Interrogé en octobre sur le sort réservé à la ville martyre par Bachar al-Assad et ses alliés russes, Fillon avait refusé de dénoncer des «crimes de guerre», expression utilisée par François Hollande à Berlin, lors du sommet du 19 octobre réunissant les dirigeants européens et Vladimir Poutine. «C’est la guerre», constatait l’ancien Premier ministre, soulignant que les crimes saoudiens au Yémen n’étaient pas moins condamnables. «C’est la guerre», a-t-il répété jeudi à Bruxelles, en marge d’une réunion des dirigeants des droites européennes. «L’indignation est nécessaire mais elle n’a jamais sauvé une vie», a-t-il ajouté. Pour «arrêter le massacre», il n’y aurait, selon lui, que «deux solutions». La première, qu’il écarte d’emblée, serait une intervention militaire conduite par les Américains, sur le modèle de la désastreuse guerre d’Irak.
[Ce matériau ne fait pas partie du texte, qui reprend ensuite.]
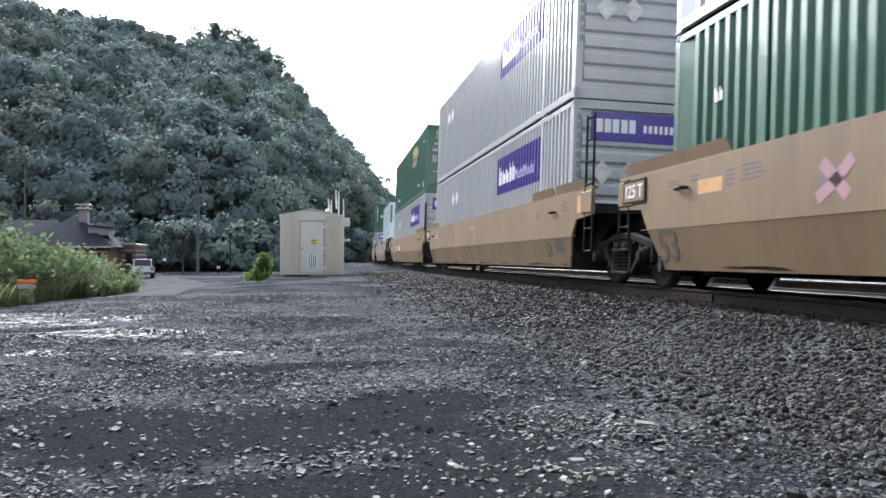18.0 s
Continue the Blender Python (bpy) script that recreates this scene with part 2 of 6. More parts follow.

La seconde serait «une initiative puissante, européenne, diplomatique pour mettre autour de la table toutes les personnes qui peuvent arrêter ce conflit sans exclusive, et donc y compris ceux qui commettent des crimes aujourd’hui». On devine que la Russie de Poutine et la Syrie d’Al-Assad sont ces criminels invités «autour de la table». Mais Fillon prend bien soin de ne pas le préciser. «On ne peut pas continuer simplement à s’indigner. Les Européens ne sont pas responsables des crimes commis en Syrie, mais un jour, l’histoire dira qu’ils sont coupables de n’avoir rien fait pour les en empêcher»,conclut l’ancien Premier ministre.
Fillon reste donc fidèle à la doctrine qu’il défend depuis plus d’un an : dans la lutte contre «le totalitarisme islamique», «le réalisme»commande de faire front commun avec Moscou et l’armée syrienne gouvernementale. «A force de faire du départ d’Al-Assad notre priorité, nous avons laissé l’Etat islamique gagner du terrain et gâché l’opportunité de bâtir une véritable coalition internationale», écrivait en septembre le candidat à la primaire.
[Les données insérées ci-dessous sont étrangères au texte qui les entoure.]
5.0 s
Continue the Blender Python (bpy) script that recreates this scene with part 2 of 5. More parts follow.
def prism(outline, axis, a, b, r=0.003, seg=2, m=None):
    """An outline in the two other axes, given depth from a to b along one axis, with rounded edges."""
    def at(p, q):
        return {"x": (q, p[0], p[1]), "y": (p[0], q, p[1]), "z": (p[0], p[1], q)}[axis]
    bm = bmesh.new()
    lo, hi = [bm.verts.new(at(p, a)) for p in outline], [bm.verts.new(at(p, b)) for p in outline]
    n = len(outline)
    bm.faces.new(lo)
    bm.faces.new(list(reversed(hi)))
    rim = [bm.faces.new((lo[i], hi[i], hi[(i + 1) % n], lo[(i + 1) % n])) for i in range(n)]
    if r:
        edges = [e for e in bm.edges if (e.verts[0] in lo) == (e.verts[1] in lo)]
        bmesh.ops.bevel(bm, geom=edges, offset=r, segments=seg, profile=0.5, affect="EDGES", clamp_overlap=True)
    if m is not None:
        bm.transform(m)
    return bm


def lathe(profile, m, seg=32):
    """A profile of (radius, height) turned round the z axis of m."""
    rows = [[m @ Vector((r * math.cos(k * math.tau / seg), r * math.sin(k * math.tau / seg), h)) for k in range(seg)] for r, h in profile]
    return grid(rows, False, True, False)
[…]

Pour la première fois, ce jeudi, Fillon a défendu sa position devant Angela Merkel. Il a vu la chancelière avant de s’exprimer publiquement en faveur d’une initiative européenne pour réunir «sans exclusive»«toutes les personnes qui peuvent arrêter ce conflit». Tout en réaffirmant donc qu’Al-Assad fait partie de la solution, Fillon insiste sur le caractère européen de l’initiative diplomatique qu’il défend. Plus question, donc, d’initiative franco-russe dans le dos des partenaires de l’UE, ce qui marque une évolution notable du candidat de la droite. Son représentant pour les affaires européennes, Bruno Le Maire, fraîchement promu ce jeudi, a rencontré le maire d’Alep ainsi que le haut représentant de l’«opposition syrienne», Riad Hijab. S’il se dit «bouleversé» par «les crimes de Bachar», Le Maire oppose à la «diplomatie du commentaire» une «diplomatie de l’action» qui impose de «discuter avec tout le monde».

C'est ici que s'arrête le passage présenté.